After the companion bill (6011) passed its first committee in the Florida House, the Senate Bill 262 was added to the agenda to be heard on January 31st in the Senate Judiciary Committee. This was the first time ever, since the inception of the law, that the Senate actually agreed to hear the voice of the people on the topic of the Wrongful Death Act. It was inspiring for many people, as some, like Jerry Purpura, who lost his daughter over 10 years ago, would have had the chance to be heard in an official manner for the first time. These bills together, if they had passed, would have repealed half of Florida's Wrongful Death Act, the part pertaining to the loss of an adult child.




14 Advocates who had been personally affected by this law had either arrived or were en route to Tallahassee on Sunday, January 30th when the Florida Senate reached out to tell FMRA members that the Senate Bill 262 would be postponed. Later Florida Politics announced that the reason was because the bill was not ready to be heard according to Senator Burgess.




Prior to the postponing of the bill several amendments had been attached to it that would have limited the repeal of the Free Kill law with such extreme measures that it wouldn't have made a difference at all. As much as the people cry out for equal protection under the law for their loved ones and equal rights to seek justice, the Senate continues to respond in a manner that addresses the Wrongful Death act from the standpoint of money. This is very clear from the amendments that were filed.






Politicians are being educated on the financial concerns by corporations representing their own interests, like Douglas Murphy of the FMA, a medical malpractice company that could stand to lose out if Florida were to allow all all citizens equal opportunity to be heard in a court of law, regardless of their marital status, in cases where gross negligence causes death. In fact he was quoted in Florida Politics as saying that this bill would do "nothing to improve physicians' accountability in the state." It may be a money issue for the medical malpractice and hospital industries, but it is an equal protection under the law issue for the people who are affected. Murphy went on to say that the Medical Board is responsible for holding doctors accountable. Again, this is an equality and right to life issue. Victims who were married and/or have minor children are granted access to the courts by way of their loved ones, while the unmarried with no minor children have only the medical board as an option. And if the medical board does not take the time to review a patient's file, then the family does not get the closure they deserve and those responsible are not held accountable. I would think that it would be in the best interests of malpractice insurance companies to hold repeat offenders accountable in a way that would drive change, improve outcomes and reduce errors.



The unmarried with no minor children do not have equal protection under the law.

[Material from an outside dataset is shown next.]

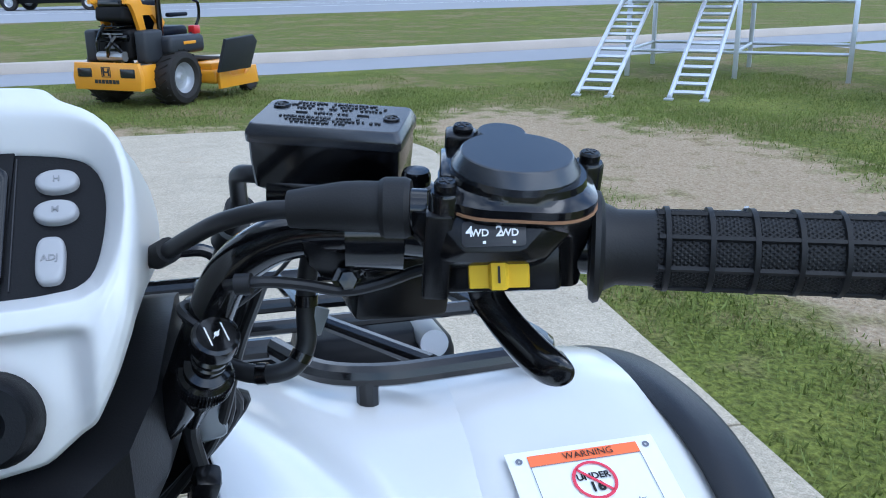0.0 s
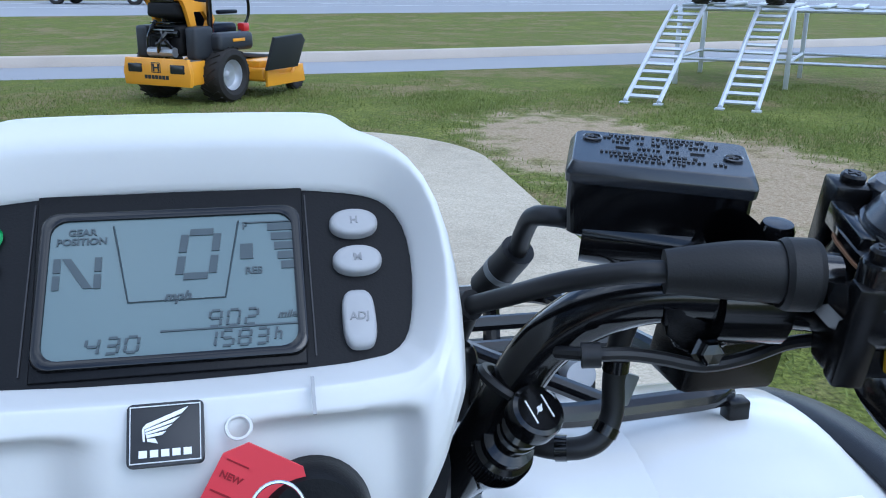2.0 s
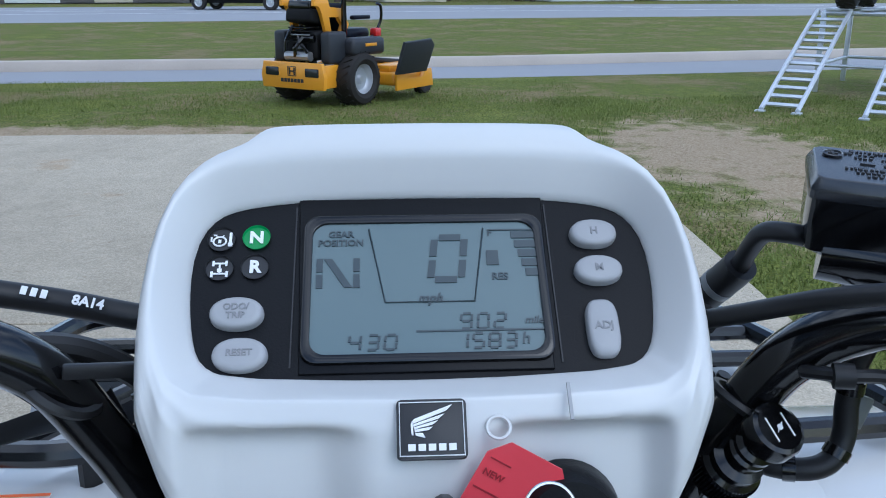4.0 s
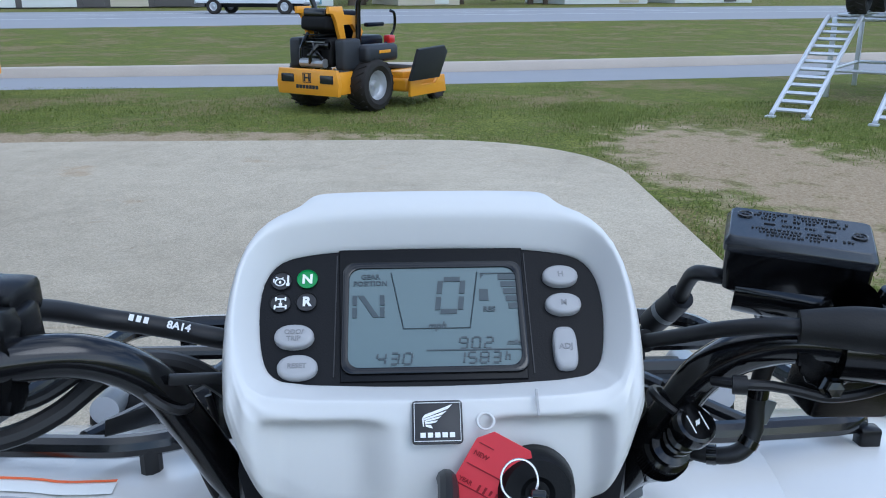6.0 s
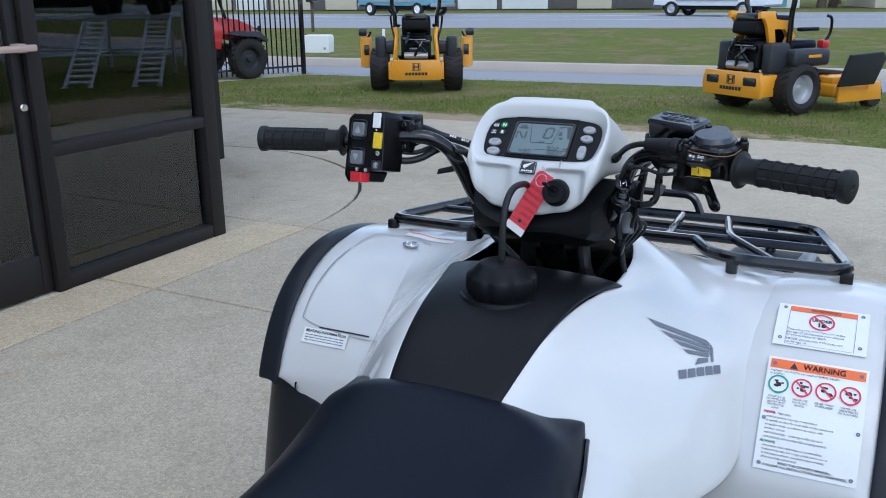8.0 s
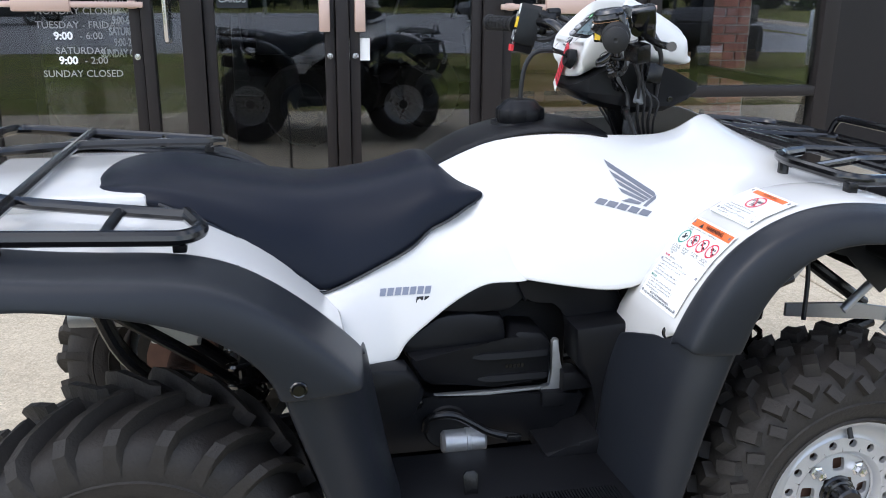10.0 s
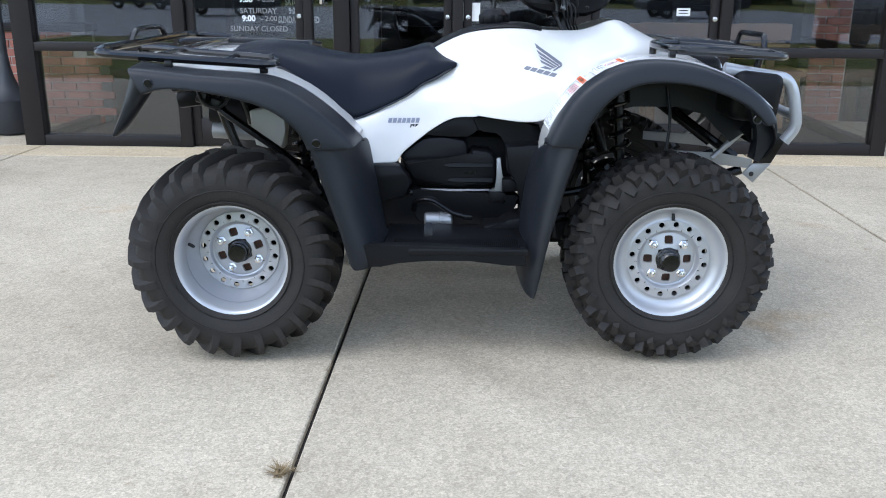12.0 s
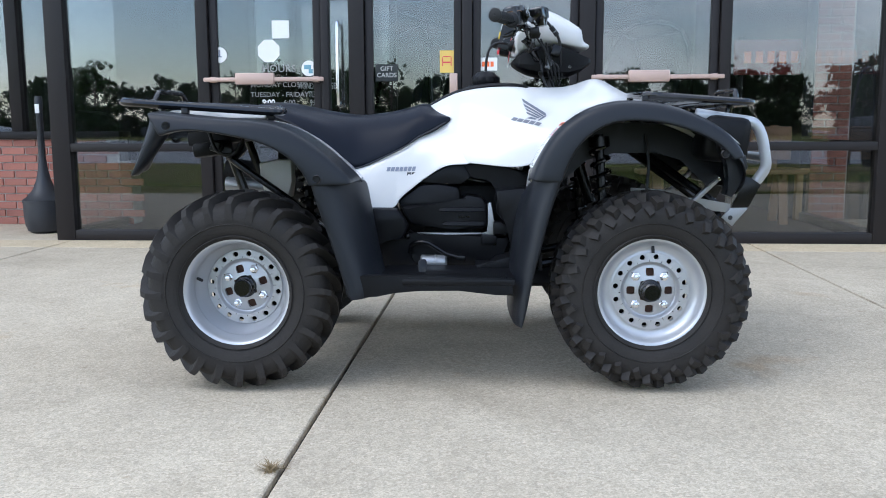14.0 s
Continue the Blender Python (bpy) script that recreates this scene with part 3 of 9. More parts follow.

This is a United States constitutional right and it has been taken away from Floridians. It seems that lawmakers, corporations and the people are all on a different page. More than 10 corporations who could potentially be affected by rising costs should a repeal occur have paid lobbyists to educate legislators. AARP and the Florida Justice Association are the only lobbying firms who have stepped up to support the unmarried, elderly, and the disabled who fall in the free kill category, so far.


The Florida Medical Rights Association maintains low expectations on a bill to further the cause of equal protection and repeal the wrongful death act being heard this year. House Bill 6039 and Senate Bill 560 which would have repealed the law for adult children who lost a parent were never even on a single agenda.


We will continue to raise awareness, document the victims, and remain hopeful that as the landscape of our country changes to one that focuses on equal rights for all people, that Florida will begin to acknowledge the need to change Florida's Wrongful Death Act. The notion that some lives matter more than others is everything that is wrong with this law.